Orbit Space of Action of $SO(n)$ on $\mathbb{E}^n$ I'm trying to solve problem 28, chapter 4 of M. A. Armstrong's Basic Topology :

Describe the orbits of the natural action of $SO(n)$ on $\mathbb{E}^n$ as a group of linear
transformations, and identify the orbit space.

I take the norm function as an identification map and try to use the fact that $\mathbb{E}^n$ with this identification is homeomorphic to $[0,1)$.
I know each orbit of action $SO(n)$ on $\mathbb{E}^n$ is the same as an equivalence class of identification space but I need to show that the identification space and orbit space of acting $SO(n)$ on $\mathbb{E}^n$ are homeomorphic to claim the orbit space is homeomorphic to $[0,1)$. Can anyone help me to show that?
 A: Perhaps if I unwind the notation of this problem for you, it will be more evident what you have to do.
Let me introduce some notation for the norm function, say,
$$N(\vec p) = \|\vec p\| = \sqrt{p_1^2 + \cdots + p_b^2}
$$
What you have to prove is that the set of orbits of the action of $SO(n)$ on $\mathbb E^n$ is equal to the set of subsets of the form
$$S_r = \{\vec p \in \mathbb E^n \mid N(\vec p) = r\}, \quad r \in [0,\infty)
$$
Of course, if $r>0$ then $S_r$ is the sphere of radius $r$ centered on the origin, and $S_0 = \{\vec 0\}$.
The next main step is to prove is that the orbits of the action of $SO(n)$ on $\mathbb E^n$ are precisely the spheres $S_r$ of radius $r>0$ and the set $S_0$, and I'll assume that you know how to do that.
The final step involves applications of concepts of quotient maps and quotient topologies. One must check that:

*

*The norm function $N : \mathbb R^n \to [0,\infty)$ is a quotient map.

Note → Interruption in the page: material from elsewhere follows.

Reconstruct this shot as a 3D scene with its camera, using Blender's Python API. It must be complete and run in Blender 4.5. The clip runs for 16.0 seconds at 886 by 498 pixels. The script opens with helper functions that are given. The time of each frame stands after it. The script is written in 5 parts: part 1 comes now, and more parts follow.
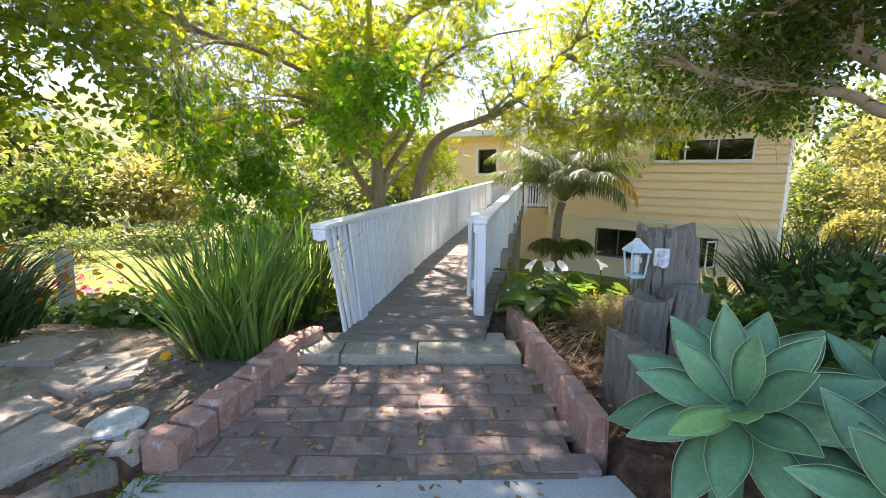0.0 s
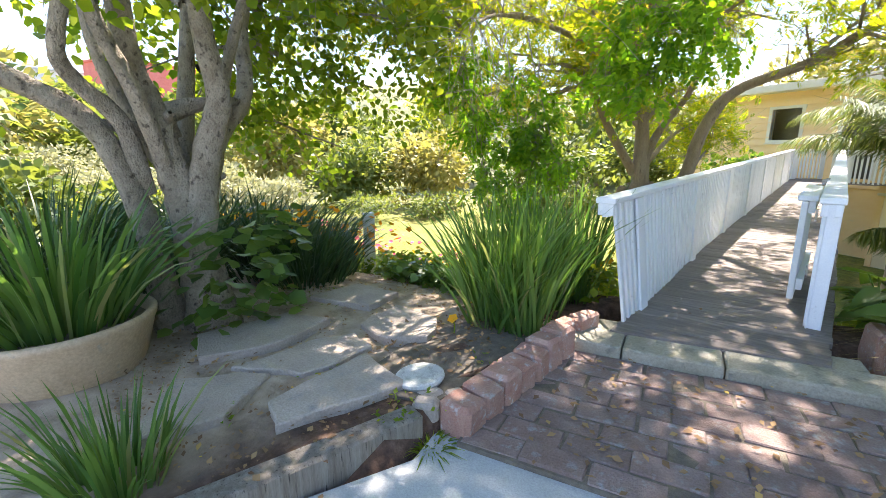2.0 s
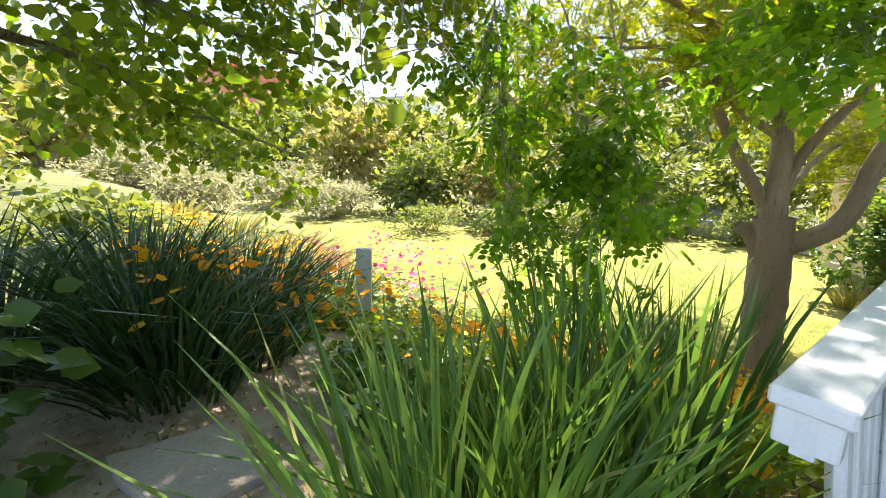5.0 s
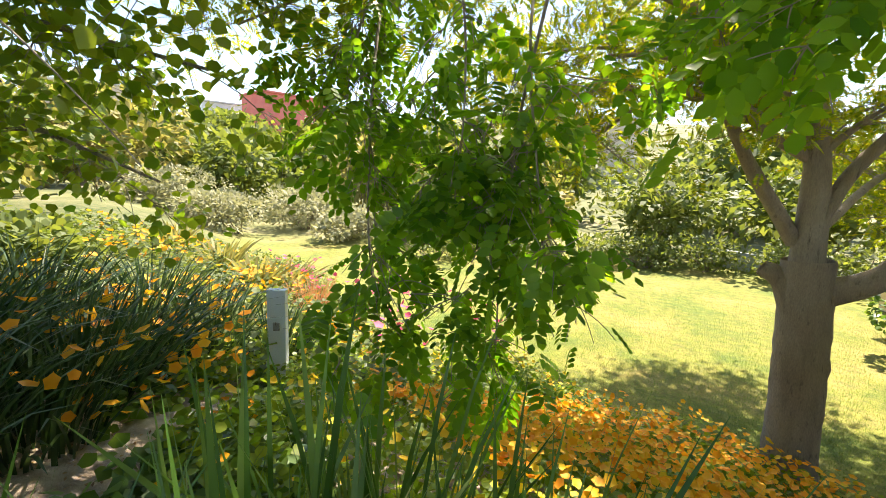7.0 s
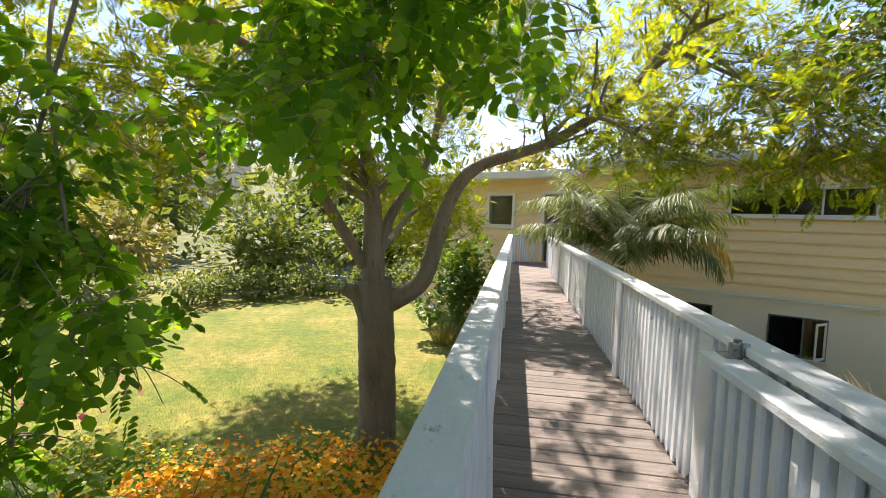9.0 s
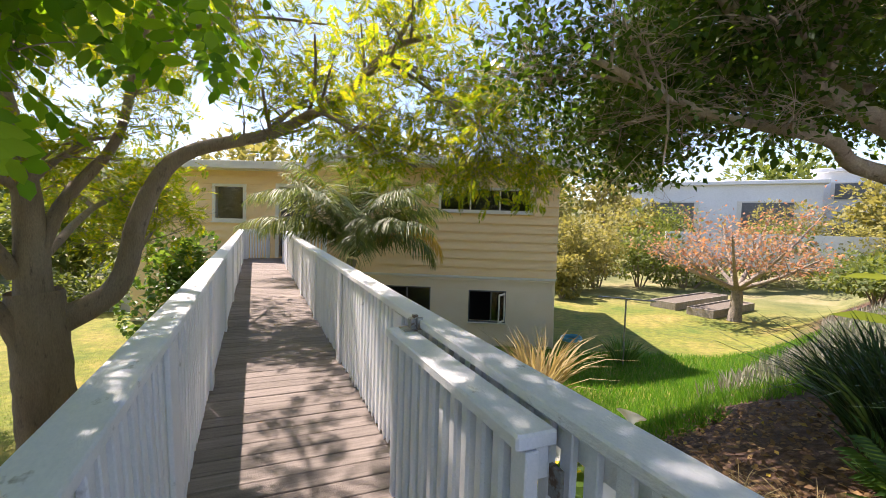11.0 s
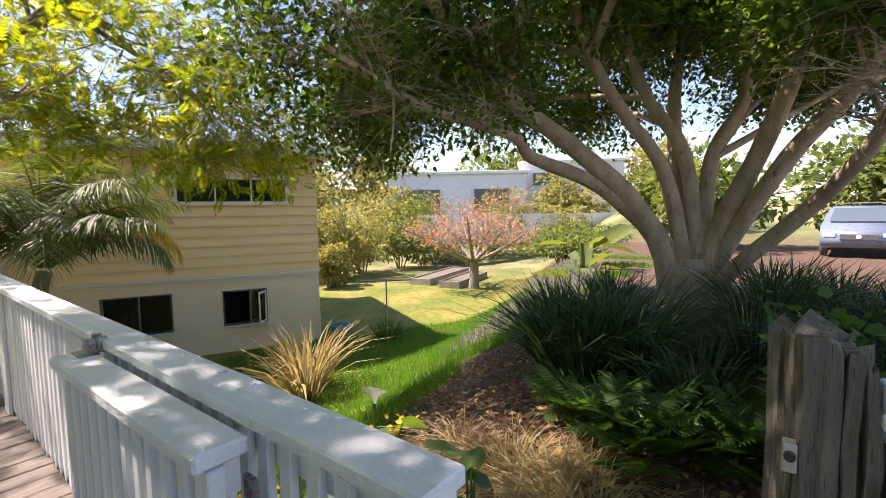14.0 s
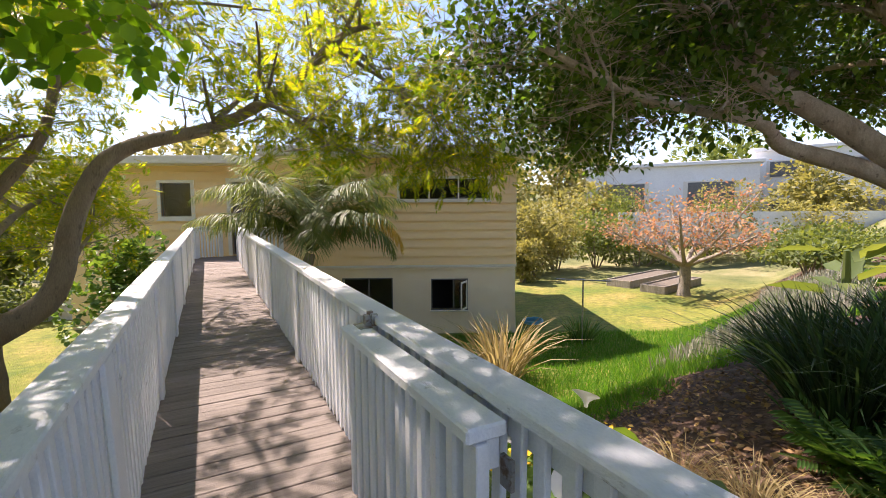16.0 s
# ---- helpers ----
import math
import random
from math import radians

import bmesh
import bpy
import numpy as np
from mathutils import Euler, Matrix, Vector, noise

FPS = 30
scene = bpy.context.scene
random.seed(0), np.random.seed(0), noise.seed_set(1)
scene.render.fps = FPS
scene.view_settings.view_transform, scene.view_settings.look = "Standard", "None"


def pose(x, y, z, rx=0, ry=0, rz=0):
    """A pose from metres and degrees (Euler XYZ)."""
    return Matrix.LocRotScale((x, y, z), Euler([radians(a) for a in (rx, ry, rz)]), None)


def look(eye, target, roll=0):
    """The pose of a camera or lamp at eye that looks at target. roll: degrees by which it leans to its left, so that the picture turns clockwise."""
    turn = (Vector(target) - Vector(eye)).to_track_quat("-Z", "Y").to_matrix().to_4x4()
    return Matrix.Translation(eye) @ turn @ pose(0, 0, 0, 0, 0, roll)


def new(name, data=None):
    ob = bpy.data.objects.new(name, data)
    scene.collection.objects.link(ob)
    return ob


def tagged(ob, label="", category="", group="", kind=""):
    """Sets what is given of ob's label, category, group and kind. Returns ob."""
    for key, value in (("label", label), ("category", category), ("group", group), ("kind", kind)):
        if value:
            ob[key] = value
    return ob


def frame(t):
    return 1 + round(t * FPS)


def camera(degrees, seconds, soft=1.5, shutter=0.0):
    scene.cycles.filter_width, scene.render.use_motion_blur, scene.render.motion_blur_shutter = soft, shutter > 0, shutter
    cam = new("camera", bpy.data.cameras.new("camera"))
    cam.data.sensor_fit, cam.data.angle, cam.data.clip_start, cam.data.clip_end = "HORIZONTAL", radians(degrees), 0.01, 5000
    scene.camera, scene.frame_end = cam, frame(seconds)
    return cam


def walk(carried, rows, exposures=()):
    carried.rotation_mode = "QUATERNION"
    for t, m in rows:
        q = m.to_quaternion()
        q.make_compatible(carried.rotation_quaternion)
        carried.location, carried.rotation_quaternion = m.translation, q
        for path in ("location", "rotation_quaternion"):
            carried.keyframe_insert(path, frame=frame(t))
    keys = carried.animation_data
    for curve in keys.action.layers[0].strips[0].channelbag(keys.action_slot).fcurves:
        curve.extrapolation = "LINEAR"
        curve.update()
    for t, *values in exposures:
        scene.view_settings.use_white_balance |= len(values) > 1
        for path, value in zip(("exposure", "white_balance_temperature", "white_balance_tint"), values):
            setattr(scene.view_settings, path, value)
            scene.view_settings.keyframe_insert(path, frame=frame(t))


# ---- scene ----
cam = camera(90.6, 16.0, soft=0.7)
PATH = [
    (0, (1.347, -3.094, 1.318), (0.953, -1.162, 0.983), 0.7),
    (0.5, (1.273, -3.153, 1.31), (0.441, -1.381, 0.898), 0.6),
    (1, (1.183, -3.171, 1.306), (0.167, -1.506, 0.866), 0.5),
    (1.5, (1.066, -3.111, 1.283), (-0.093, -1.558, 0.792), -0.6),
    (2, (0.879, -2.954, 1.271), (-0.421, -1.502, 0.823), -0.8),
    (2.5, (0.674, -2.79, 1.268), (-0.698, -1.411, 0.802), -1.3),
    (3, (0.378, -2.542, 1.262), (-0.954, -1.157, 0.708), -1.2),
    (3.5, (0.319, -2.104, 1.264), (-0.905, -0.645, 0.654), -1.0),
    (4, (0.195, -1.779, 1.362), (-1.107, -0.355, 0.838), -0.1),
    (4.2, (0.105, -1.706, 1.359), (-1.263, -0.326, 0.888), 0.7),
    (6.3, (-0.293, 0.325, 1.363), (-1.98, 1.314, 0.942), -0.4),
    (6.5, (-0.31, 0.344, 1.372), (-2.015, 1.308, 0.968), -0.0),
    (7, (-0.294, 0.383, 1.375), (-1.949, 1.459, 1.053), 1.4),
    (7.5, (-0.26, 0.431, 1.374), (-1.659, 1.828, 1.071), 2.4),
    (7.6, (-0.282, 0.433, 1.386), (-1.607, 1.9, 1.084), 2.6),
    (8, (-0.237, 0.48, 1.379), (-1.269, 2.174, 1.119), 2.4),
    (8.5, (-0.199, 0.484, 1.399), (-0.876, 2.356, 1.21), 2.2),
    (9, (-0.152, 0.477, 1.414), (-0.475, 2.447, 1.289), 2.0),
    (9.5, (-0.1, 0.448, 1.411), (-0.128, 2.445, 1.311), 2.2),
    (10, (-0.031, 0.452, 1.415), (0.256, 2.429, 1.316), 2.6),
    (10.2, (-0.018, 0.462, 1.409), (0.389, 2.417, 1.307), 2.5),
    (12.3, (0.229, 0.453, 1.415), (1.503, 1.991, 1.311), 0.2),
    (12.5, (0.24, 0.449, 1.405), (1.591, 1.92, 1.306), -0.0),
    (13, (0.272, 0.391, 1.401), (1.783, 1.697, 1.297), -0.1),
    (13.5, (0.291, 0.368, 1.399), (1.896, 1.555, 1.282), -0.4),
    (14, (0.284, 0.383, 1.396), (1.873, 1.588, 1.243), -1.0),
    (14.5, (0.249, 0.396, 1.411), (1.716, 1.744, 1.235), -1.1),
    (15, (0.219, 0.415, 1.417), (1.559, 1.888, 1.235), -0.7),
    (15.5, (0.171, 0.447, 1.429), (1.367, 2.041, 1.259), -0.5),
    (16, (0.119, 0.448, 1.436), (1.06, 2.205, 1.273), -0.4),
]
walk(cam, [(t, look(eye, target, roll)) for t, eye, target, roll in PATH],
     exposures=((0, 2.05, 6750, 21), (1.5, 2.2, 6700, 20), (2.2, 2.28, 6700, 18), (3.5, 2.32, 6700, 17), (4.2, 2.2, 6800, 17), (6.4, 1.92, 7300, 17), (7.5, 1.62, 7000, 17), (8.5, 1.36, 6800, 18), (10, 1.25, 6800, 22), (12.5, 1.27, 7000, 27), (13.8, 1.36, 7000, 27), (16, 1.22, 7000, 27)))

# ---- light ----
world = bpy.data.worlds.new("sky")
scene.world = world
world.use_nodes = True
wn = world.node_tree
sky = wn.nodes.new("ShaderNodeTexSky")
sky.sky_type = 'NISHITA'
sky.sun_disc = False
SUN_TO = Vector((-0.25, 0.62, 1.0)).normalized()
sky.sun_elevation = math.asin(SUN_TO.z)
sky.sun_rotation = math.atan2(SUN_TO.x, SUN_TO.y)
sky.air_density, sky.dust_density, sky.ozone_density = 1.0, 0.3, 2.5
wn.links.new(sky.outputs[0], wn.nodes["Background"].inputs[0])
wn.nodes["Background"].inputs[1].default_value = 0.12
sun = new("sun", bpy.data.lights.new("sun", 'SUN'))
sun.data.energy, sun.data.angle, sun.data.color = 5.0, radians(0.6), (1.0, 0.94, 0.84)
sun.matrix_basis = look(SUN_TO * 30, (0, 0, 0))


# ---- helpers of this scene ----
def thing(name, loc, label="", category="", group="", kind="", turn=0.0):
    ob = new(name)
    ob.matrix_basis = pose(loc[0], loc[1], loc[2], 0, 0, turn)
    return tagged(ob, label, category, group, kind)


def under(ob, parent):
    ob.parent = parent
    ob.matrix_parent_inverse = parent.matrix_basis.inverted()
    return ob


def part(name, bm, material, parent=None, label="", smooth=False):
    """bm: a bmesh, or (verts, faces) in world places. One mesh object under a thing or part."""
    me = bpy.data.meshes.new(name)
    if isinstance(bm, tuple):
        v, f = bm
        v = np.asarray(v, dtype=np.float32).reshape(-1, 3)
        if isinstance(f, np.ndarray):
            k = f.shape[1]
            me.vertices.add(len(v)), me.loops.add(f.size), me.polygons.add(len(f))
            me.vertices.foreach_set("co", v.ravel())
            me.loops.foreach_set("vertex_index", f.ravel().astype(np.int32))
            me.polygons.foreach_set("loop_start", np.arange(0, f.size, k, dtype=np.int32))
            me.update(calc_edges=True)
        else:
            me.from_pydata([tuple(map(float, p)) for p in v], [], f)
    else:
        bm.to_mesh(me)
        bm.free()
    if smooth:
        me.polygons.foreach_set("use_smooth", [True] * len(me.polygons))
    me.materials.append(material)
    ob = new(name, me)
    if parent is not None:
        under(ob, parent)
    if label:
        tagged(ob, label)
    return ob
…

Once that has been checked, one must then apply

*

*The universal property of quotient maps.
It follows that

*

*$N$ induces a homeomorphism from the quotient topology on the orbit space of the action to the space $[0,\infty)$.

If these things are unfamiliar to you, you'll have to learn about quotient maps and quotient topologies. I suggest a good topology book, such as Munkres "Topology".